GREEN BAY – Aaron Rodgers decided he owed James Jones an apology, so that’s exactly what Jones received from the Green Bay Packers quarterback
Speaking on his weekly radio show on 540 ESPN and ESPNWisconsin.com on Wednesday, Rodgers said he apologized to Jones for yelling at him in the wake of his interception during the Packers’ 23-10 victory over the Chicago Bears last Thursday night. NFL Network cameras caught Rodgers’ animated angry reaction, and it has been a topic of discussion ever since, in part because Bears quarterback Jay Cutler had a run-in with his left tackle, J’Marcus Webb, earlier in the game.
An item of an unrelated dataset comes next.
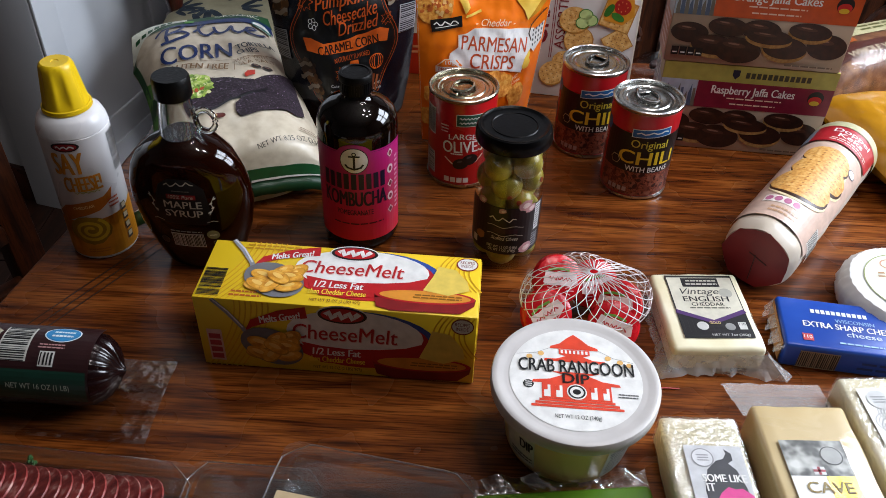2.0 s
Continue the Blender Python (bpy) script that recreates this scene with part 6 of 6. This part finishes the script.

Jones said in the locker room Tuesday that he deserved to be yelled at for running the wrong route and causing a fourth-quarter interception. He said no apology from Rodgers was necessary but that he appreciated it nonetheless.
“That was something I apologized for because I never want to show up a guy on the field like that. And I also had to thank James for the way that he addressed it as well. I always appreciate support from (my) guys,” Rodgers said Wednesday. “James has been a great receiver for us for a long time and we’ve played a number of years together, spent time throwing in the offseason, so I have a lot of faith and trust in him. He’s a guy who’s going to have to play a lot of snaps for us, and we’re counting on him and expecting him to make big plays for us. And, we just enjoy him attitude and energy in the locker room and that was something that, as usual, we handle behind closed doors, and after the incident, we’re ready to move on.”
Rodgers has spoken in the past about yelling at teammates immediately after plays, and while it’s something that he hasn’t done frequently, it has happened before.
“It’s the competitor coming out, which is not an excuse for it. When it’s on national TV like that – (I) know every game is in some market – but when you’re playing Thursday night … it’s not something I enjoy doing,” Rodgers said. “There are times where it definitely comes back the other way (from receivers to the quarterback), and you know how that feels and almost to a man, there’s always a moment of apology, and getting back on the same page, and realizing that as frustrating as a moment can be, the emotion shown is never really worth it.
“As usual, these are things we do a good job of handling in the locker room and we’re a close knit group, and not letting things like this become a distraction. And I think of what happened with Chicago (with Webb and Cutler), everything in that game got blown (out of proportion), all the emotion got blown up a little more than it usually would have. But it’s not something we’re going to spend any more time on.”
Rodgers, who has become friends with New England Patriots quarterback Tom Brady, said he and Brady have talked about this exact issue in the past.
“It happens. It happens. And being good friends with Tom Brady, I mean, Tom’s a fiery competitor who, just like myself, we love to play the game, and the emotion comes out at different times,” Rodgers said. “It’s part of the game. You never want to make someone look bad out there by showing them up too much.”
Last year, Rodgers acknowledged that he needed to do a better job of handling his emotions earlier in his career and said he’d worked on improving. On Wednesday, he credited former Packers offensive coordinator Joe Philbin for helping him in that area over the years.
“I think I have (gotten better), and I give credit to Joe Philbin for that,” Rodgers said of Philbin, now the head coach of the Miami Dolphins. “I always appreciated that about Joe. It was always more than just the game to him, it was how you conduct yourself. You saw a lot of that on Hard Knocks (on HBO). He cares as much about the kind of man that you are than the kind of teammate that you are, and I’ve always appreciated that about him and enjoyed our conversations together, and enjoyed getting the chance to talk about ways to be a better professional.”